## Required task:
Write out the material exactly, without any of its pictures.

·····

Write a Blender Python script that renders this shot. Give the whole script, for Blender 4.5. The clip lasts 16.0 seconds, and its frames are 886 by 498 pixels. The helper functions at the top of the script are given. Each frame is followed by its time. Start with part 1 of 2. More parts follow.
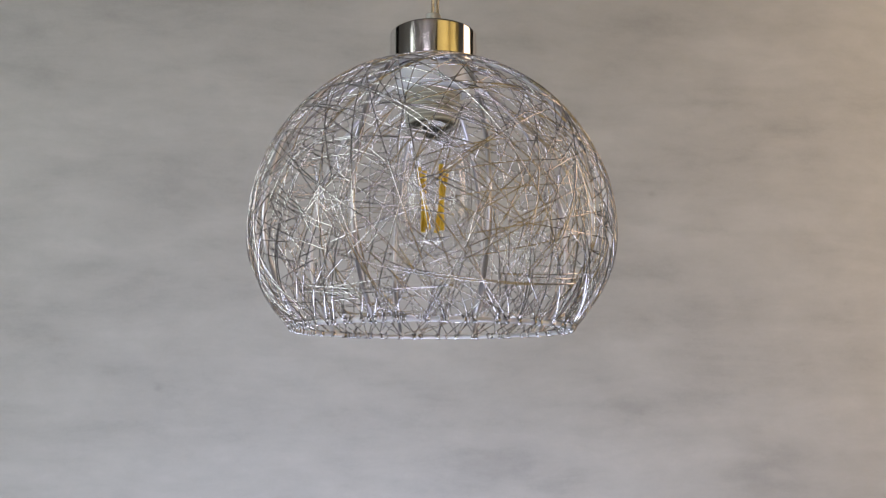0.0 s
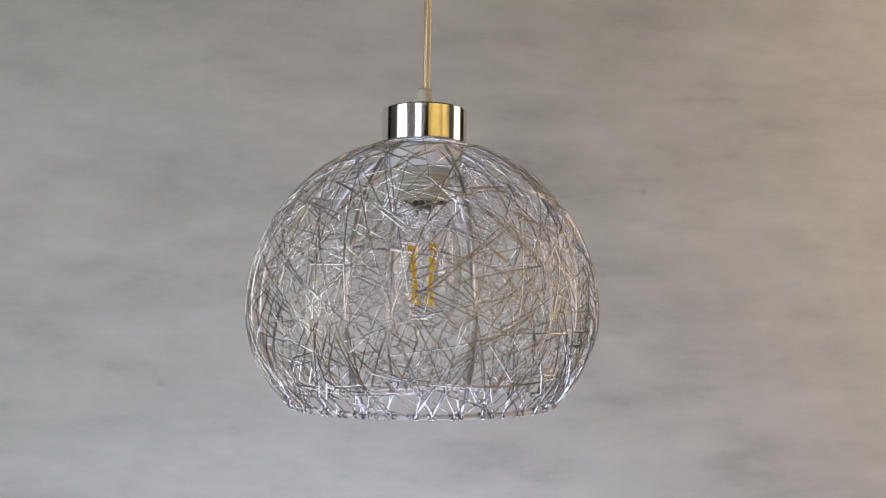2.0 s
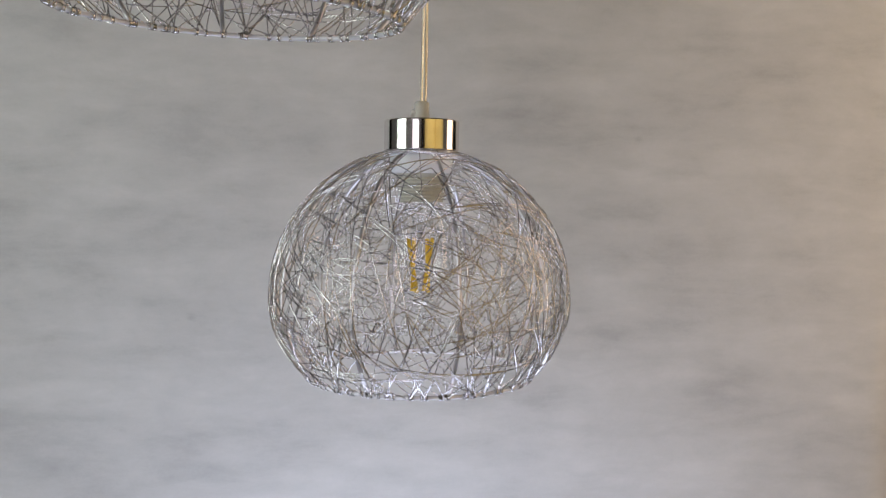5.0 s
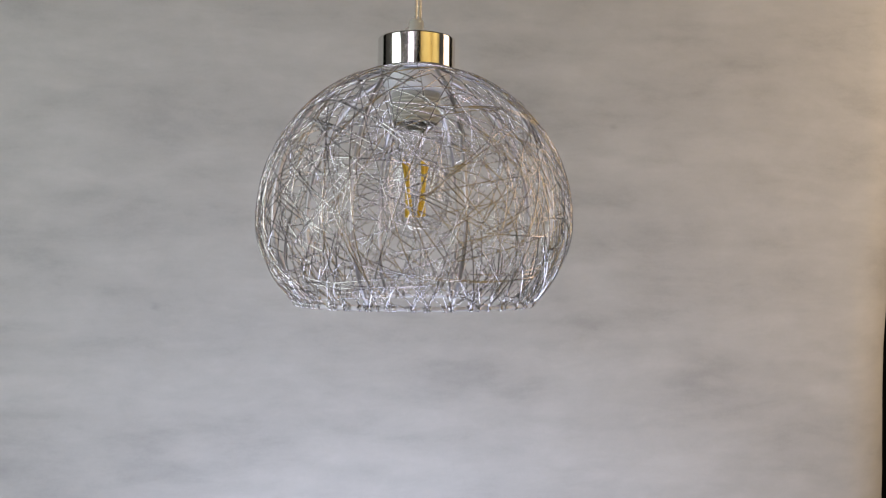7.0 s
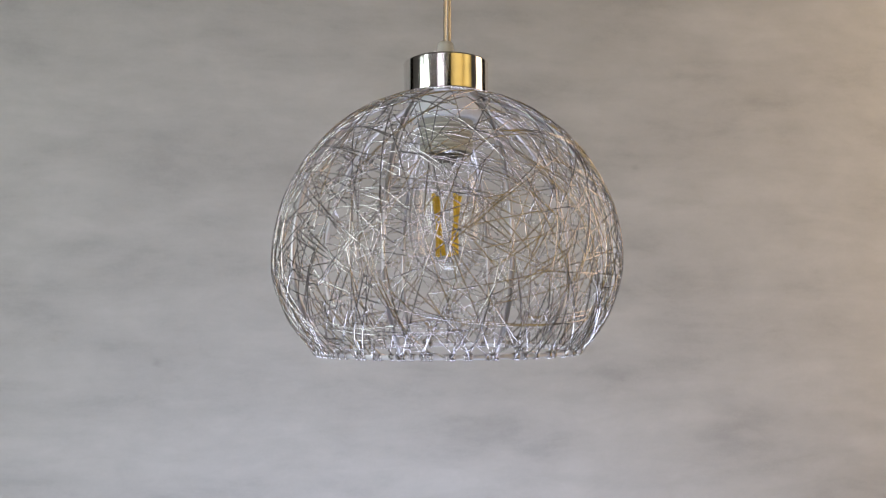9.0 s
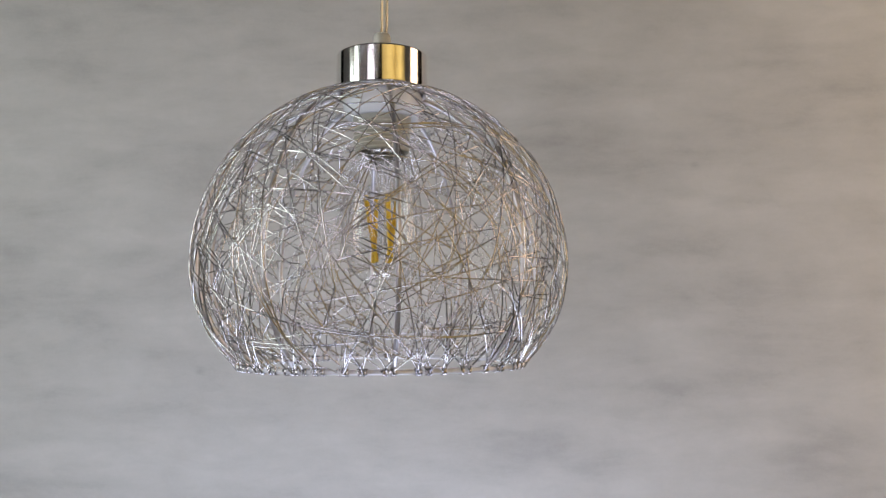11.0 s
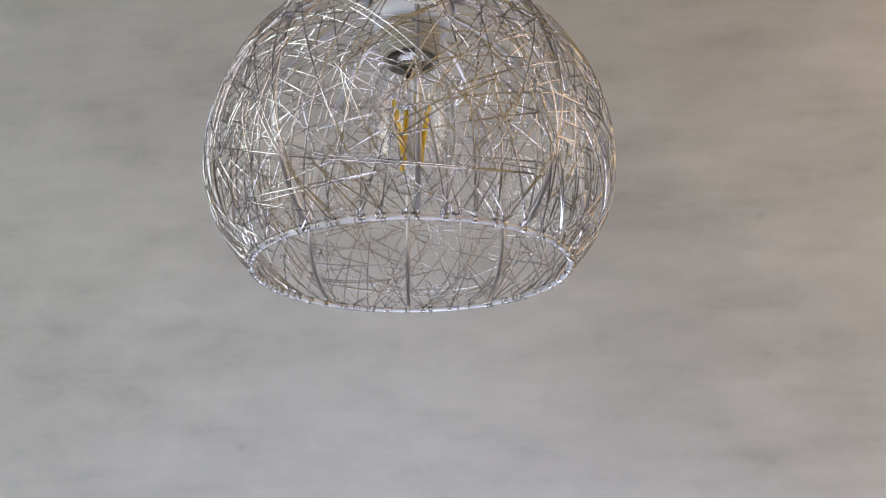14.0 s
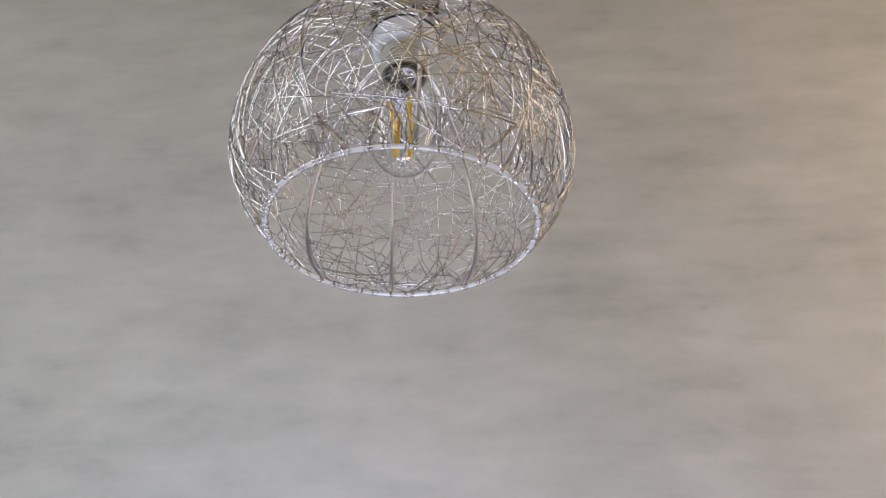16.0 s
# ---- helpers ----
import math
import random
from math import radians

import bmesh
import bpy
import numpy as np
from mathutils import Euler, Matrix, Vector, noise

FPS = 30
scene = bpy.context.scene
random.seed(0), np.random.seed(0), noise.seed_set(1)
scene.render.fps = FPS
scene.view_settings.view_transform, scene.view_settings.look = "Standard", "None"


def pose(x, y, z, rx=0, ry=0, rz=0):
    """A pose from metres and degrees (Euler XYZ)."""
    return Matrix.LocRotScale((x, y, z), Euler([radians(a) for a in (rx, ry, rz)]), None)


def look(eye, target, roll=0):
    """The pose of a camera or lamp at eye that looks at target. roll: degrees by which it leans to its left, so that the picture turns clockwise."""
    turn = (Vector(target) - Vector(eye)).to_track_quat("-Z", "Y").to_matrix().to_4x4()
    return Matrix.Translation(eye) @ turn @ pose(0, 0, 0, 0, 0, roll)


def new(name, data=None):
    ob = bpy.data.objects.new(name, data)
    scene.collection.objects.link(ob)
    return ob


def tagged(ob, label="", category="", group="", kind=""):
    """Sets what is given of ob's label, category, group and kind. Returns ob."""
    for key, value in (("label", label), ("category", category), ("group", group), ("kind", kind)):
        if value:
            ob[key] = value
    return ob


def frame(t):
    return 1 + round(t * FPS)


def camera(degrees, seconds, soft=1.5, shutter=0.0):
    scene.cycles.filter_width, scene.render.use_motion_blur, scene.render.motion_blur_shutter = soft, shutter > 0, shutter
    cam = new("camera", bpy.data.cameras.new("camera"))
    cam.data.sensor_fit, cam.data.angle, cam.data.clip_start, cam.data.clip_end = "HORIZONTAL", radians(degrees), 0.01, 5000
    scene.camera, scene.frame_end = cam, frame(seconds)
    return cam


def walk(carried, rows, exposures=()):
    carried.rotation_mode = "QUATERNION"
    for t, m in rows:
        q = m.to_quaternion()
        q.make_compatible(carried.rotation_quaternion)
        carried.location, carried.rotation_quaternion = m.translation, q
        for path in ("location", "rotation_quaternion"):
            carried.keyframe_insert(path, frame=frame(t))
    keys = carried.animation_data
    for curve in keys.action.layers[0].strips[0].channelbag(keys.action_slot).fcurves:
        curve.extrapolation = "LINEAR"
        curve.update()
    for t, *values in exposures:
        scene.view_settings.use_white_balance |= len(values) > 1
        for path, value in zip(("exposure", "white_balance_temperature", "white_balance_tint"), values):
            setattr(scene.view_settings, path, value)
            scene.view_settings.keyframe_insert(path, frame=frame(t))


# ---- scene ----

# All places are metres; the first lamp's globe centre hangs at x = 0, y = 0, z = HZ.
HZ = 1.6

# ---------------------------------------------------------------- camera and walk
cam = camera(56.38, 16.0, soft=1.2)

# seconds, place relative to the globe's centre, then pan (to the right), tilt (up) and roll in degrees
PATH = (
    (0, (-0.0540, -0.6318, -0.1131), (5.63, 9.21, 0.09)),
    (0.5, (-0.0504, -0.6410, -0.0908), (5.46, 8.52, 0.42)),
    (1, (-0.0490, -0.6510, -0.0649), (5.27, 7.68, 0.72)),
    (1.5, (-0.0403, -0.6547, -0.0329), (4.79, 5.93, 0.32)),
    (2, (-0.0525, -0.6737, 0.0015), (5.82, 4.13, 0.45)),
    (2.5, (-0.0512, -0.6951, 0.0439), (5.86, 1.92, 0.20)),
    (3, (-0.0445, -0.7169, 0.0889), (5.23, -0.44, 0.43)),
    (3.2, (-0.0383, -0.7250, 0.1015), (4.61, -1.11, 0.89)),
    (5.3, (-0.0465, -0.7801, 0.0835), (4.88, -3.36, 0.56)),
    (5.5, (-0.0561, -0.7758, 0.0672), (5.30, -3.05, 0.69)),
    (6, (-0.0683, -0.7655, 0.0262), (6.10, -1.84, 0.60)),
    (6.5, (-0.0728, -0.7531, -0.0043), (7.06, -0.56, 0.72)),
    (7, (-0.0780, -0.7442, -0.0306), (7.93, 0.45, 0.42)),
    (7.5, (-0.0943, -0.7358, -0.0272), (9.14, 0.60, 0.29)),
    (8, (-0.1212, -0.6993, -0.0403), (9.93, 2.55, -0.35)),
    (10.5, (0.0136, -0.6511, -0.0385), (0.92, 4.67, -0.27)),
    (11, (0.0637, -0.6279, -0.0389), (-1.56, 4.80, -0.36)),
    (11.5, (0.1080, -0.5891, -0.0530), (-3.98, 5.72, -0.56)),
    (12, (0.1247, -0.5575, -0.0671), (-5.52, 6.97, -0.64)),
    (12.5, (0.1357, -0.5406, -0.0886), (-6.36, 8.56, -1.04)),
    (13, (0.1153, -0.5312, -0.1373), (-6.61, 11.47, -0.78)),
    (13.5, (0.1022, -0.5307, -0.1827), (-6.61, 14.88, -0.76)),
    (14, (0.0781, -0.5285, -0.2340), (-6.16, 18.35, -0.96)),
    (14.5, (0.0656, -0.5328, -0.2854), (-6.19, 22.31, -0.77)),
    (15, (0.0702, -0.5355, -0.3332), (-5.47, 25.23, -0.73)),
    (15.5, (0.0506, -0.5382, -0.3704), (-3.24, 28.35, -0.84)),
    (16, (0.0546, -0.5444, -0.4220), (-2.43, 31.30, -0.88)),
)


def aim(p, a):
    pan, tilt, roll = (radians(v) for v in a)
    f = Vector((math.sin(pan) * math.cos(tilt), math.cos(pan) * math.cos(tilt), math.sin(tilt)))
    eye = Vector((p[0], p[1], p[2] + HZ))
    return look(eye, eye + f, math.degrees(roll))


walk(cam, [(t, aim(p, a)) for t, p, a in PATH], [(0, -0.10), (5.5, -0.09), (8, -0.08), (12.5, -0.05), (14, 0.0), (16, 0.10)])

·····

## Solution for this problem:
Write a Blender Python script that renders this shot. Give the whole script, for Blender 4.5. The clip lasts 16.0 seconds, and its frames are 886 by 498 pixels. The helper functions at the top of the script are given. Each frame is followed by its time. Start with part 1 of 2. More parts follow.
0.0 s
2.0 s
5.0 s
7.0 s
9.0 s
11.0 s
14.0 s
16.0 s
# ---- helpers ----
import math
import random
from math import radians

import bmesh
import bpy
import numpy as np
from mathutils import Euler, Matrix, Vector, noise

FPS = 30
scene = bpy.context.scene
random.seed(0), np.random.seed(0), noise.seed_set(1)
scene.render.fps = FPS
scene.view_settings.view_transform, scene.view_settings.look = "Standard", "None"


def pose(x, y, z, rx=0, ry=0, rz=0):
    """A pose from metres and degrees (Euler XYZ)."""
    return Matrix.LocRotScale((x, y, z), Euler([radians(a) for a in (rx, ry, rz)]), None)


def look(eye, target, roll=0):
    """The pose of a camera or lamp at eye that looks at target. roll: degrees by which it leans to its left, so that the picture turns clockwise."""
    turn = (Vector(target) - Vector(eye)).to_track_quat("-Z", "Y").to_matrix().to_4x4()
    return Matrix.Translation(eye) @ turn @ pose(0, 0, 0, 0, 0, roll)


def new(name, data=None):
    ob = bpy.data.objects.new(name, data)
    scene.collection.objects.link(ob)
    return ob


def tagged(ob, label="", category="", group="", kind=""):
    """Sets what is given of ob's label, category, group and kind. Returns ob."""
    for key, value in (("label", label), ("category", category), ("group", group), ("kind", kind)):
        if value:
            ob[key] = value
    return ob


def frame(t):
    return 1 + round(t * FPS)


def camera(degrees, seconds, soft=1.5, shutter=0.0):
    scene.cycles.filter_width, scene.render.use_motion_blur, scene.render.motion_blur_shutter = soft, shutter > 0, shutter
    cam = new("camera", bpy.data.cameras.new("camera"))
    cam.data.sensor_fit, cam.data.angle, cam.data.clip_start, cam.data.clip_end = "HORIZONTAL", radians(degrees), 0.01, 5000
    scene.camera, scene.frame_end = cam, frame(seconds)
    return cam


def walk(carried, rows, exposures=()):
    carried.rotation_mode = "QUATERNION"
    for t, m in rows:
        q = m.to_quaternion()
        q.make_compatible(carried.rotation_quaternion)
        carried.location, carried.rotation_quaternion = m.translation, q
        for path in ("location", "rotation_quaternion"):
            carried.keyframe_insert(path, frame=frame(t))
    keys = carried.animation_data
    for curve in keys.action.layers[0].strips[0].channelbag(keys.action_slot).fcurves:
        curve.extrapolation = "LINEAR"
        curve.update()
    for t, *values in exposures:
        scene.view_settings.use_white_balance |= len(values) > 1
        for path, value in zip(("exposure", "white_balance_temperature", "white_balance_tint"), values):
            setattr(scene.view_settings, path, value)
            scene.view_settings.keyframe_insert(path, frame=frame(t))


# ---- scene ----

# All places are metres; the first lamp's globe centre hangs at x = 0, y = 0, z = HZ.
HZ = 1.6

# ---------------------------------------------------------------- camera and walk
cam = camera(56.38, 16.0, soft=1.2)

# seconds, place relative to the globe's centre, then pan (to the right), tilt (up) and roll in degrees
PATH = (
    (0, (-0.0540, -0.6318, -0.1131), (5.63, 9.21, 0.09)),
    (0.5, (-0.0504, -0.6410, -0.0908), (5.46, 8.52, 0.42)),
    (1, (-0.0490, -0.6510, -0.0649), (5.27, 7.68, 0.72)),
    (1.5, (-0.0403, -0.6547, -0.0329), (4.79, 5.93, 0.32)),
    (2, (-0.0525, -0.6737, 0.0015), (5.82, 4.13, 0.45)),
    (2.5, (-0.0512, -0.6951, 0.0439), (5.86, 1.92, 0.20)),
    (3, (-0.0445, -0.7169, 0.0889), (5.23, -0.44, 0.43)),
    (3.2, (-0.0383, -0.7250, 0.1015), (4.61, -1.11, 0.89)),
    (5.3, (-0.0465, -0.7801, 0.0835), (4.88, -3.36, 0.56)),
    (5.5, (-0.0561, -0.7758, 0.0672), (5.30, -3.05, 0.69)),
    (6, (-0.0683, -0.7655, 0.0262), (6.10, -1.84, 0.60)),
    (6.5, (-0.0728, -0.7531, -0.0043), (7.06, -0.56, 0.72)),
    (7, (-0.0780, -0.7442, -0.0306), (7.93, 0.45, 0.42)),
    (7.5, (-0.0943, -0.7358, -0.0272), (9.14, 0.60, 0.29)),
    (8, (-0.1212, -0.6993, -0.0403), (9.93, 2.55, -0.35)),
    (10.5, (0.0136, -0.6511, -0.0385), (0.92, 4.67, -0.27)),
    (11, (0.0637, -0.6279, -0.0389), (-1.56, 4.80, -0.36)),
    (11.5, (0.1080, -0.5891, -0.0530), (-3.98, 5.72, -0.56)),
    (12, (0.1247, -0.5575, -0.0671), (-5.52, 6.97, -0.64)),
    (12.5, (0.1357, -0.5406, -0.0886), (-6.36, 8.56, -1.04)),
    (13, (0.1153, -0.5312, -0.1373), (-6.61, 11.47, -0.78)),
    (13.5, (0.1022, -0.5307, -0.1827), (-6.61, 14.88, -0.76)),
    (14, (0.0781, -0.5285, -0.2340), (-6.16, 18.35, -0.96)),
    (14.5, (0.0656, -0.5328, -0.2854), (-6.19, 22.31, -0.77)),
    (15, (0.0702, -0.5355, -0.3332), (-5.47, 25.23, -0.73)),
    (15.5, (0.0506, -0.5382, -0.3704), (-3.24, 28.35, -0.84)),
    (16, (0.0546, -0.5444, -0.4220), (-2.43, 31.30, -0.88)),
)


def aim(p, a):
    pan, tilt, roll = (radians(v) for v in a)
    f = Vector((math.sin(pan) * math.cos(tilt), math.cos(pan) * math.cos(tilt), math.sin(tilt)))
    eye = Vector((p[0], p[1], p[2] + HZ))
    return look(eye, eye + f, math.degrees(roll))


walk(cam, [(t, aim(p, a)) for t, p, a in PATH], [(0, -0.10), (5.5, -0.09), (8, -0.08), (12.5, -0.05), (14, 0.0), (16, 0.10)])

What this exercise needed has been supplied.